このように相続税の計算においては、相続財産をこの財基通に沿って淡々と評価すれば良いわけですが、今日のテーマは「総則6項」というものです。「総則6項」とは、財基通の6項のことを言うのですが、非常に短く「この通達の定めによって評価することが著しく不適当と認められる財産の価額は、国税庁長官の指示を受けて評価する。」とだけ書かれています。なぜこのような規定があるかというと、財基通は一つのマニュアルに過ぎませんから、世の中にある事象の全てを完全に網羅できているわけではありません。つまり財基通が想定しきれないような特殊な相続財産も実際に存在するのであって、そのような場合は、杓子定規に財基通によるのではなく、ケースバイケースでベストな評価の考え方や方法を選択しなさいと言うことなのです。
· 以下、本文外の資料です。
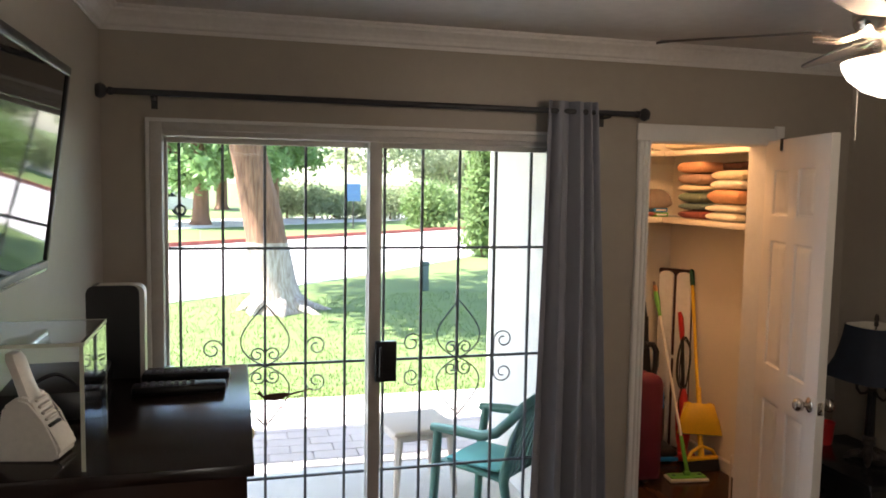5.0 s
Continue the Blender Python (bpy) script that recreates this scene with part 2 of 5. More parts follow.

しかし総則6項の書き方はあまりにも曖昧ですから、実際のところ一体どういう場合が「著しく不適当」なのか、これはこれで厄介ということになります。ここでは「著しく不適当」に該当すると考えられる典型的な2つのパターンを紹介していきましょう。

1. パターン1~財基通がカバーできていない特殊な財産~

以下の図を見てください。ある道路に20万円の路線価が設定されており、その両側に土地があったとします。

kpcreport20150207

このうちA土地はごく普通の土地であり、国税庁が定めた路線価に基づき評価することは適切と言えます。しかしB土地はどうでしょうか。B土地は背後に河川があることから「河川法」という特別の法律によって規制がかけられており、建物を建てることが禁止されています。つまりこの路線価はA土地のように、ごく普通に建物が建てられる土地を前提としたものであり、建物が建てられないB土地の値打ちはA土地よりも圧倒的に低くなります。従ってB土地を路線価によってA土地と同じように評価することは「著しく不適当」ということになります。このような場合は総則6項の適用を受けて、鑑定評価額を相続税評価額とすることが認められるものと考えられます。

2. パターン2~行き過ぎた節税策~

財産評価を巡る「行き過ぎた節税策」にも総則6項が適用されるものと考えられます。典型例は、財基通のクセを理解して、経営上全く必要性の無い不自然・不合理な会社分割や株式交換等の組織再編行為を行うことにより、無理矢理に非上場株式の相続税評価額を引き下げるような節税手法です。このような節税手法を巡って、最近、大きな問題が発生しました。旧トステム創業者一族の相続人に対して、60億を超える更正処分が行われたという報道が流れたのです。相続人が裁判に訴えなかったため、正確な真相は闇の中なのですが、一部報道によると「通達通りに評価をしたにも関わらず認められなかった」とのことです。ここからは推測の域を出ないのですが、専門家の間では何らかの不自然・不合理な組織再編行為等による株価引き下げ策をやったため、通達通りに評価することが「著しく不適当」であると認定され、総則6項を根拠として否認されたものと考えられています。

このように総則6項は2つの顔を持っていると言えます。これも資産税の深淵の一つと言えるでしょう。